SACRAMENTO, CA – As the nation and California ease back into a much-needed vehicle sales rebound amid the global pandemic, new data shows that the low point for the year has likely been reached and the industry will begin a slow climb back up heading into 2021.
As a result of the Coronavirus, vehicle sales, both new and used, took a tremendous hit during the early months of 2020. Despite the sharp, unprecedented sales decline not seen since the Great Recession and the beginning of a slow recovery, we can expect an increase going into 2021. According to the California Auto Outlook Second Quarter 2020, anticipated new vehicle sales are projected to reach 1.63 million in 2020, a 22 percent decline from 2019 and exceed 1.8 million next year.
“This year is unprecedented in so many ways. For dealerships across California, it started with the abrupt changes in vehicle sales. The first four months of the year were some of the lowest points the industry has seen in quite some time, and we are just beginning to find our way out with the hope that the worst is behind us. We see the results of pent-up consumer demand but are trying to balance that with low inventory,” said California New Car Dealers Association Chairperson, Mark Normandin, owner of Normandin Chrysler Jeep Dodge Ram FIAT. “As dealerships look to run their businesses with additional emphasis on health and safety for consumers and employees, we are ready and eager to offer the same value we did pre-COVID, but we are watching whether consumer confidence returns to pre-COVID-19 levels. 2020 has been a long and trying road, but we will continue to do what it takes to move forward in a safe, healthy and prudent manner.”
New and Used Sales
While COVID-19 and its impacts on the economy has taken a significant toll on all vehicle sales, used vehicle sales are performing better than new vehicles, experiencing a drop of 14.5 percent compared to the new vehicle market at a 26.9 percent decline. For a national comparison, the U.S. market is down in new vehicle sales by 23.5 percent.

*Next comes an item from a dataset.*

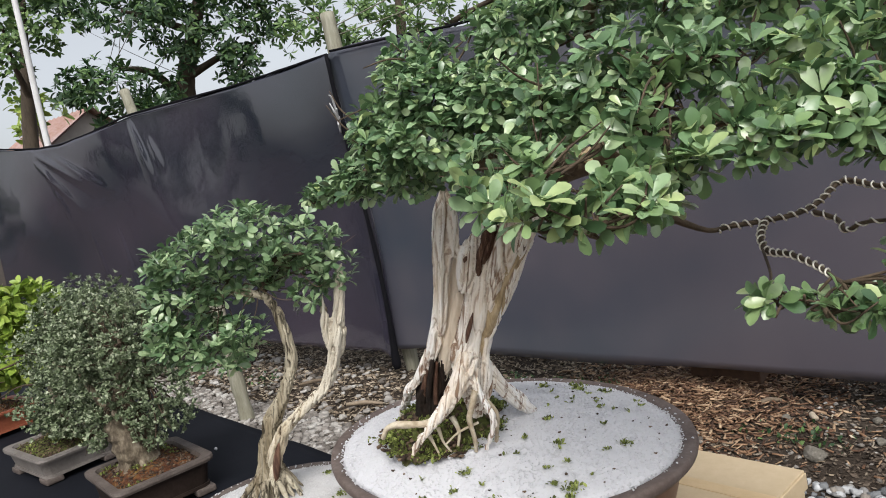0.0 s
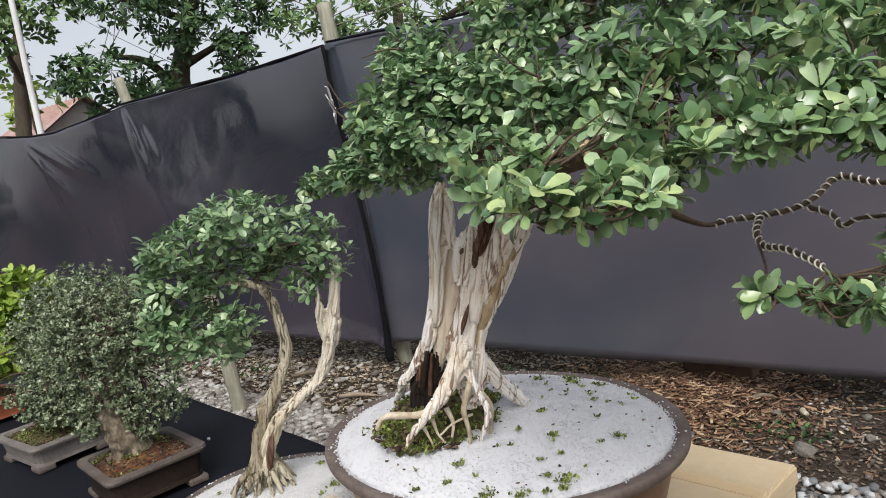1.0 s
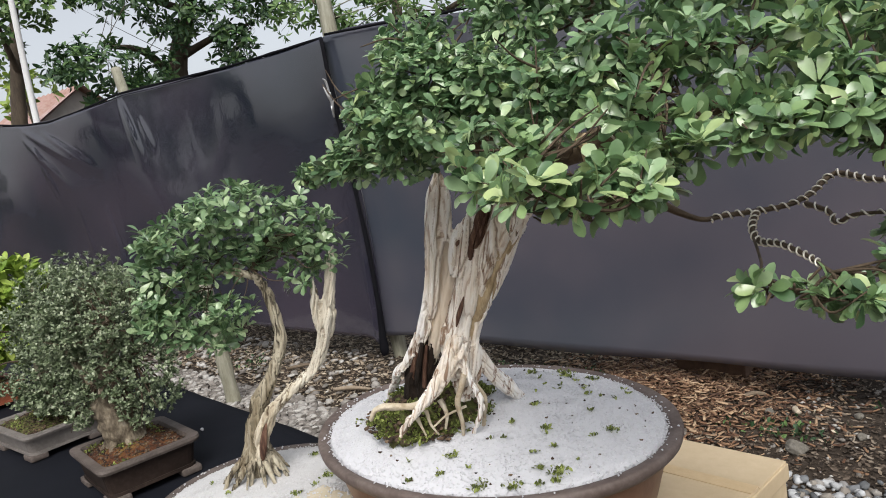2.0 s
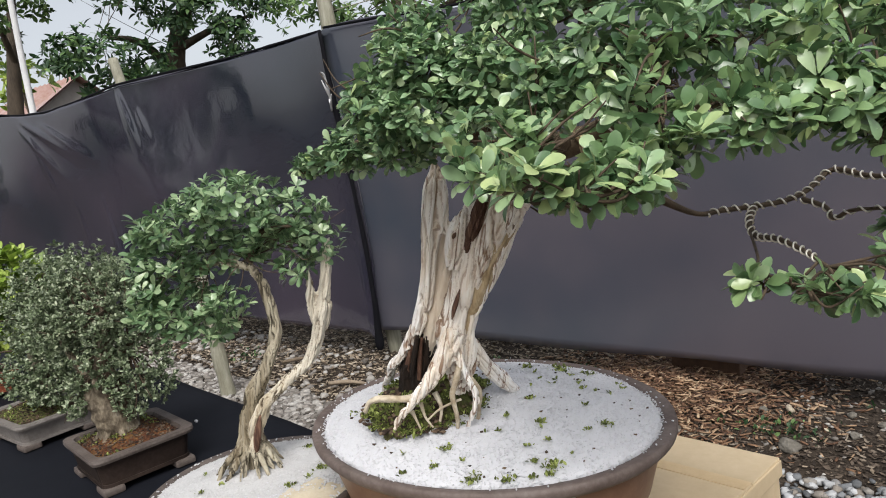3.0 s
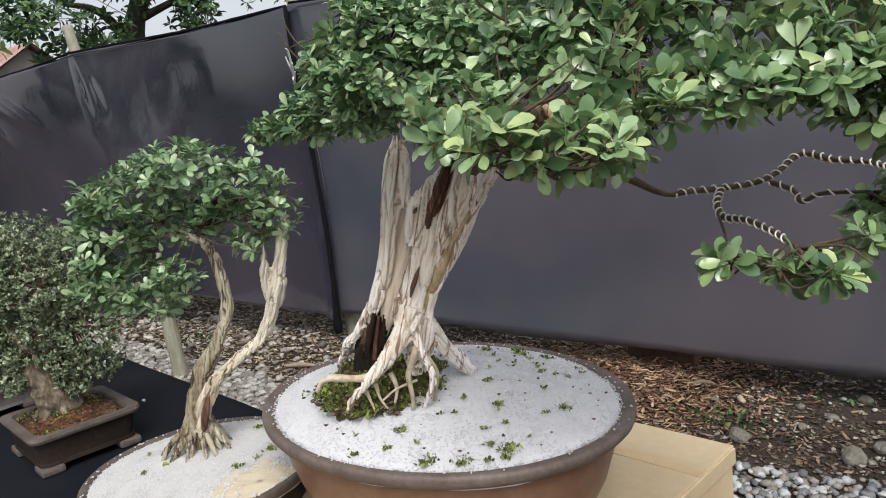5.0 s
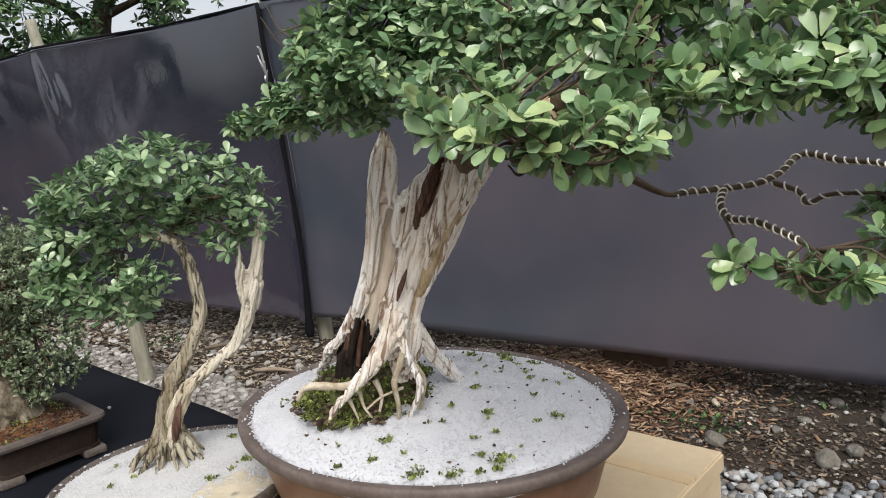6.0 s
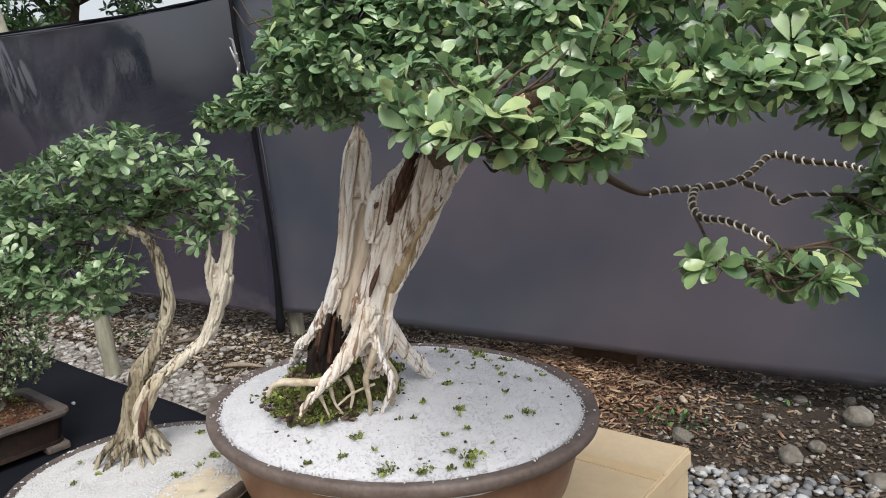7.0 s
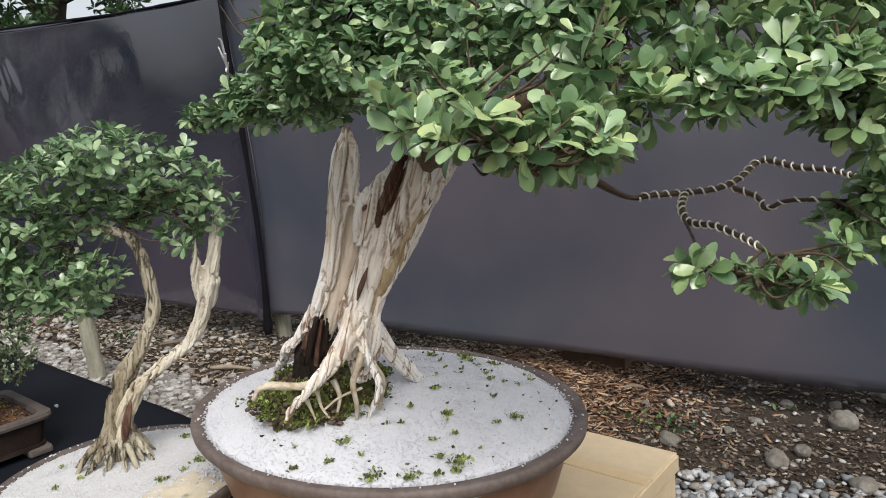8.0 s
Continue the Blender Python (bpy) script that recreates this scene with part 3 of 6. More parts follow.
def cloth():
    x0, x1, y0, y1 = -1.9, 1.66, -0.75, TABLE_BACK - 0.3
    nx, ny, drop = 70, 36, 8
    verts, faces = [], []
    cols = nx + 1
    rows = []
    for j in range(drop, 0, -1):
        rows.append((y0 - 0.004 * j, -0.06 * j))
    rows += [(y0 + (y1 - y0) * j / ny, 0.0) for j in range(ny + 1)]
    for j in range(1, drop + 1):
        rows.append((y1 + 0.004 * j, -0.06 * j))
    for y, dz in rows:
        for i in range(cols):
            x = x0 + (x1 - x0) * i / nx
            hang = -dz
            wave = hang * 0.12 * math.sin(x * 16 + 2 * noise.noise(Vector((x * 2, 0, 0))))
            crease = 0.0035 * noise.noise(Vector((x * 5, y * 5, 0))) + 0.003 * max(0, 1 - abs((y + 0.16) / 0.012 + 3 * noise.noise(Vector((x, 0, 3)))) * 0.5)
            verts.append((x, y + wave * (1 if y > 0 else -1), TABLE_Z + dz + (crease if dz == 0 else 0)))
    faces = [(j * cols + i, j * cols + i + 1, (j + 1) * cols + i + 1, (j + 1) * cols + i) for j in range(len(rows) - 1) for i in range(nx)]
    return mesh_of("cloth", verts, faces, M_CLOTH)


part("cloth", cloth(), table, "black cloth with faint creases")
part("tabletop", box_mesh("tabletop", (-1.88, -0.73, TABLE_Z - 0.03), (1.64, TABLE_BACK - 0.315, TABLE_Z - 0.006), M_BLOCK), table)
for x in (-1.8, 1.54):
    for y in (-0.66, TABLE_BACK - 0.4):
        part("leg", box_mesh("leg", (x - 0.03, y - 0.03, -0.05), (x + 0.03, y + 0.03, TABLE_Z - 0.03), M_BLOCK), table)

# ---- cardboard box ----
carton = thing("cardboard_box", pose(-0.759, 0.814, 0), "tan cardboard box under the large pot", "box")
part("body", box_mesh("body", (-0.275, -0.51, -0.04), (0.27, 0.354, 0.732), M_CARD, 0.006, 3), carton)
part("flap", box_mesh("flap", (-0.281, 0.246, 0.7325), (0.272, 0.356, 0.7385), M_CARD, 0.002), carton, "narrow cardboard flap")
part("flap", box_mesh("flap", (-0.281, -0.511, 0.7325), (0.272, 0.243, 0.740), M_CARD, 0.002), carton, "wide cardboard flap")
part("tape", box_mesh("tape", (-0.276, 0.216, 0.7402), (0.2715, 0.2445, 0.7414), M_CARD_TAPE, 0), carton, "strip of brown tape along the flap")
part("lip", box_mesh("lip", (0.268, -0.511, 0.705), (0.275, 0.356, 0.7345), M_CARD, 0.002), carton, "folded cardboard edge")


# ---- pots ----
def ovalled(verts, faces, oval):
    return [(x * oval[0], y * oval[1], z) for x, y, z in verts], faces


def round_pot(name, at, radius, height, m_body, m_rim, label, rim=0.022, oval=(1, 1), turn=0):
    pot = thing(name, pose(*at, 0, 0, turn), label, "plant pot")
    R, H = radius, height
    body = [(0.0, 0.012), (R * 0.64, 0.012), (R * 0.70, 0.02), (R * 0.775, H * 0.22), (R * 0.845, H * 0.45), (R * 0.89, H * 0.68), (R * 0.905, H * 0.84), (R * 0.915, H * 0.90), (R * 0.92, H - 0.016), (R * 0.9, H - 0.016), (R * 0.86, H * 0.6), (0.0, H * 0.55)]
    part("body", mesh_of("body", *ovalled(*turned(body, 96, 0.004), oval), m_body), pot)
    rim_rows = [(R * 0.915, H - 0.022), (R * 0.975, H - 0.02), (R * 0.995, H - 0.013), (R, H - 0.006), (R * 0.995, H - 0.001), (R * 0.985, H), (R - rim, H - 0.001), (R - rim - 0.006, H - 0.006), (R - rim - 0.008, H - 0.03), (R * 0.9, H - 0.03), (R * 0.915, H - 0.022)]
    part("rim", mesh_of("rim", *ovalled(*turned(rim_rows, 96, 0.004), oval), m_rim), pot, "flat dusty rim")
    for k in range(3):
        a = 2.1 * k + 0.5
        x, y = R * 0.52 * math.cos(a), R * 0.52 * math.sin(a)
        part("foot", box_mesh("foot", (x - 0.03, y - 0.03, 0.0), (x + 0.03, y + 0.03, 0.016), m_body, 0.006), pot)
    return pot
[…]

Passenger Cars vs. Light Trucks
Light trucks continue to outperform passenger cars, experiencing a 20.5 percent decline in the first half of the year versus a 35.6 percent drop for passenger cars. However, the light truck market share in California remains lower than that of the rest of nation, holding 62.5 percent market share in the Golden State compared to 75 percent market share nationwide.
The electric and hybrid vehicle market continues to grow, showing a very slight increase from the first half of 2019, from 13.2 percent to 13.4 percent for the first half of 2020.
Model and Brand Rankings
During the second quarter of 2020, the Honda Civic regained its top spot as California’s best seller in the new vehicle market, with Toyota, Honda, and Ford as the top brand leaders in the state. Toyota also holds the number one spot for the best-selling non-luxury SUV brand and the best-selling brand in six-year-old or newer used vehicle market, with a 13 percent market share.
Regional variances between Northern California and Southern California are trending with the overall state and national declines, with Northern California experiencing a slightly higher incidence of decline. The north saw a decline of 31.6 percent in passenger car sales and 16.5 percent decline in light truck sales with the southern portion of the state doing only slightly better with a decline in passenger car sales of 29.5 percent and a decline in light truck sales of 15.7 percent.
The California Auto Outlook Second Quarter 2020 Market Report provides comprehensive information on the state’s new vehicle market. The report includes annual trends, two-year perspective, segment watch, including the top five models in each segment, brand scoreboards, regional comparisons and more. The complete report can be accessed on CNCDA’s website at: https://www.cncda.org/news/auto-outlook-2020-q2/
California Auto Outlook, is produced for CNCDA by Auto Outlook, Inc., an independent research company specializing in the analysis of statewide and regional automotive markets. When reporting these auto industry trends please acknowledge the Data Source: Experian.
For more than 95 years, CNCDA has represented the interests of California’s franchised new car dealers. CNCDA members are primarily engaged in the retail sale and lease of new and used motor vehicles, but also provide customers with automotive products, parts, service and repair. Our members sold more than 2 million new cars and trucks in 2019 and employed more than 140,000 Californians, significantly contributing to our state’s economy. As the nation’s largest state association of franchised new car and truck dealers—with more than 1,100 members—CNCDA serves its members by providing legal compliance and legislative, regulatory and legal advocacy.